トランプ大統領の米国とどう付き合うか(1)

2017.02.01


いよいよ今月20日にトランプ大統領が出現する。
報道内容を鵜呑みにしていると「ゴジラ出現」みたいに感じてしまうが、しばらくは冷静に観察していくしか手はない。
トランプ氏の人間性や考え方は、当選当時よりは鮮明になってきた。
短気、独りよがり、自惚れ屋、差別主義、古い価値観・・と、短所のオンパレードである。
長所を探すのは難しいが、家族思い、平気で前言を翻(ひるがえ)す(短所とも言えるが・・)などの性格を、日本はうまく利用するしかないであろう。
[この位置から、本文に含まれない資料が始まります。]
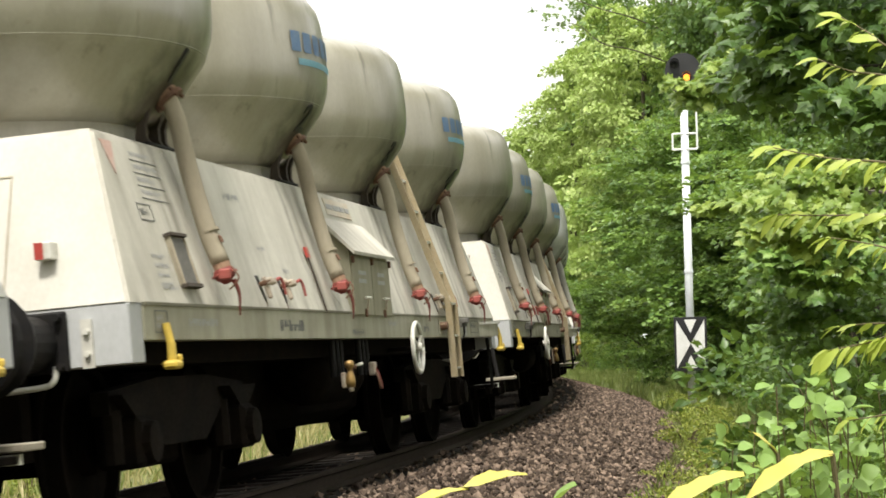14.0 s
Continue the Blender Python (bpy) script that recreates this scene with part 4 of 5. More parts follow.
_used = set()
TREES = [
    tree("broad mid-green deciduous tree at the wood edge", 12.0, 3.4, 0.3, 60, 90, 0.13, leafs["mid"], trunk=0.2),
    tree("tall dark green deciduous tree in the wood", 24.0, 6.0, 1.5, 80, 80, 0.22, leafs["far"], trunk=0.3),
    tree("light green sunlit maple at the wood edge", 14.0, 3.6, 0.4, 60, 90, 0.17, leafs["pale"], trunk=0.18),
    tree("dense green oak with low boughs", 9.0, 2.6, 0.1, 56, 90, 0.11, leafs["far"], trunk=0.18),
    tree("unseen young green tree, added behind the viewer to block low sky", 4.0, 2.4, 0.2, 40, 30, 0.2, leafs["far"], trunk=0.08),
    tree("tall dark green ash with a high crown, added out of view for shade", 14.0, 3.4, 7.2, 34, 60, 0.17, leafs["far"], trunk=0.17),
]
# kind, to the right for each metre ahead, metres ahead, turn, crown half-width, height
for _k, _a, _d, _turn, _w, _h in (
        (2, -0.203, 128, 0, 4.4, 17.6), (2, -0.187, 118, 140, 3.6, 14.0), (2, -0.163, 104, 80, 3.4, 15.2), (0, -0.222, 140, 20, 5.0, 9.0), (0, -0.2, 122, 70, 3.2, 6.5), (0, -0.193, 108, 200, 2.0, 4.5), (0, -0.245, 150, 110, 6.0, 9.0), (2, -0.15, 88, 200, 3.3, 14.0),
        (1, -0.159, 134, 10, 5.4, 27.0), (1, -0.14, 112, 100, 6.5, 27.0), (1, -0.115, 92, 190, 6.0, 24.0), (1, -0.085, 74, 280, 5.5, 22.0), (1, -0.05, 58, 45, 5.0, 20.0), (1, -0.01, 50, 150, 5.0, 20.0),
        (0, -0.163, 98, 30, 2.8, 9.0), (0, -0.15, 80, 120, 2.4, 9.0), (3, -0.137, 72, 60, 2.6, 9.5), (0, -0.123, 62, 310, 2.7, 11.5), (3, -0.112, 52, 210, 2.3, 8.5), (0, -0.092, 48, 15, 2.6, 11.0), (3, -0.128, 56, 260, 1.5, 5.0),
        (0, -0.047, 38, 75, 2.0, 9.5), (3, -0.036, 31, 165, 1.9, 7.0), (0, -0.02, 33, 255, 2.2, 10.0), (3, -0.005, 24, 345, 1.9, 6.5), (0, 0.03, 27, 20, 2.4, 9.0), (3, -0.045, 21, 110, 1.1, 3.4), (3, -0.06, 27, 200, 1.1, 3.4)):
    _n0 = ((3.4, 12.0), (6.0, 24.0), (3.6, 14.0), (2.6, 9.0))[_k]
    put(TREES[_k], _used, pose(_a * _d, _d, -0.6, 0, 0, _turn) @ Matrix.Diagonal((_w / _n0[0], _w / _n0[0], _h / _n0[1], 1)))

# trees added out of view behind the camera to cut low sky light
for _x, _y, _turn, _size in ((8, -24, 10, 2.1), (0, -29, 70, 2.3), (15, -19, 130, 2.2), (20, -8, 200, 2.2), (-9, -33, 300, 2.3), (-20, -36, 20, 2.2), (-30, -32, 90, 2.2), (17, 3, 40, 2.4)):
    put(TREES[4], _used, pose(_x, _y, -0.6, 0, 0, _turn) @ Matrix.Diagonal((_size * 0.8, _size * 0.8, _size, 1)))
# unseen high crowns added over the verge beside the camera, to shade the boughs
for _x, _y, _turn, _size in ((1.8, 13.0, 0, 1.0), (1.2, 21.0, 90, 1.05), (4.5, 28.0, 200, 1.1)):
    put(TREES[5], _used, pose(_x, _y, -0.6, 0, 0, _turn) @ Matrix.Diagonal((_size, _size, _size, 1)))


def bush(label, size, clumps, each, leaf, material, name="bush", width=0.6, height=1.0):
    """A shrub: some thin stems from the ground and clumps of leaves round them."""
    b = new(name)
    tagged(b, label, "bush", "undergrowth beside the track")
    for k in range(4):
        a = 1.57 * k
        e = Vector((math.cos(a) * size * 0.5, math.sin(a) * size * 0.5, size * height * rng.uniform(0.7, 1.0)))
        part("stem", tubed(bend([(0, 0, -0.1), e * 0.5 + Vector((0, 0, 0.1)), e], 3), 0.015, 5, 0.004), M["twig"], b)
    d = unit(rng.normal(0, 1, (clumps, 3)))
    d[:, 2] = np.abs(d[:, 2])
    c = d * (rng.uniform(0.2, 1.0, clumps) ** 0.5)[:, None] * np.array([size, size, size * 1.25 * height])
    pos, tip = clump_leaves(c, rng.uniform(0.15, 0.34, clumps) * min(1.5, size), each, unit(c))
    leaf_cloud("foliage", pos, tip, leaf * rng.uniform(0.6, 1.25, len(pos)), material, b, width=width)
    return b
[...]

トランプ氏の発言で「おもしろい」と思ったことがある。以下である。
「他人を挑発するのは大好きだね。それは本当だ。競うのが大好きだし、競争はときに他人を挑発する。挑発することは厭わない。特にそれが正しい種類の人間を対象にしているときはね」
つまり、「正しいことをして、正しいことを言う人間」が嫌いなのである。
そうした人間を見つけると、「挑発したくなる」のである。
このようなことを平気で公言できる人間、これがトランプ氏である。
日本ではそうではないが、米国では、「正しい(と思われる)人」が、グローバル社会で「先端的な知的労働者」として評価され、巨万の富を得ている一方で、多くの市民はジリ貧を感じている。
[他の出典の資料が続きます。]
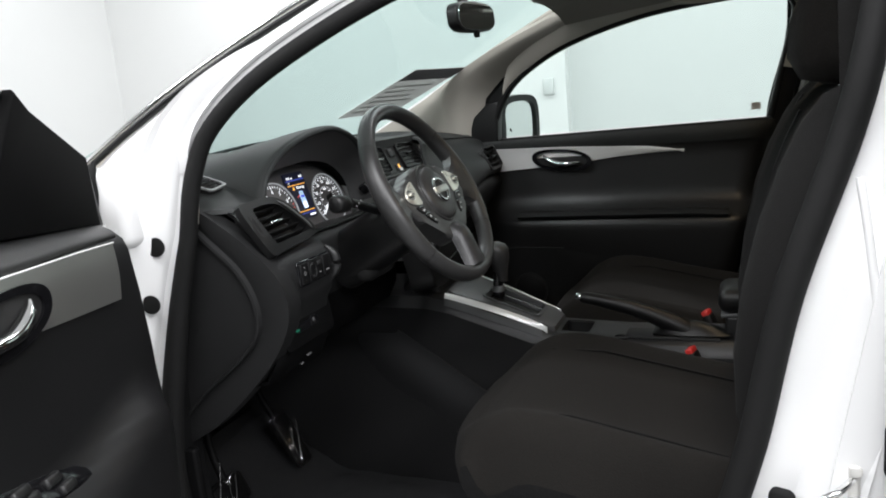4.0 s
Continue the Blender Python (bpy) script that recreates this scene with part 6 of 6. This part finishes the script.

ヒラリー氏は、そのような国民に対し「再分配に期待するか、学び直しをしなさい」と言った。
それに対し、トランプ氏は、「この国を再び、強く豊かにしたいんだ」と言った。
そのための方策として「アメリカ・ファースト」と主張した。
ヒラリー氏の意味不明で回りくどい言い方よりも、トランプ氏の直線的な言い方のほうが大衆に受けるのは当然である。
より深刻なことは、従来の「先進国モデル」を否定するトランプ現象が21世紀の世界共通の課題となり、米国がその課題の真っ只中に突っ込んだということである。
その米国のこれからであるが、米国は大統領だけで動かせる国ではなく、議会の力も同等に強い。
しかも、与党共和党は上下院を制している。
日本は、1月20日以降の米国議会の動きを注視していくことが肝心で、ここであわてて動くのは損である。
次回は、トランプ時代の日本の外交・軍事戦略を論じてみたい。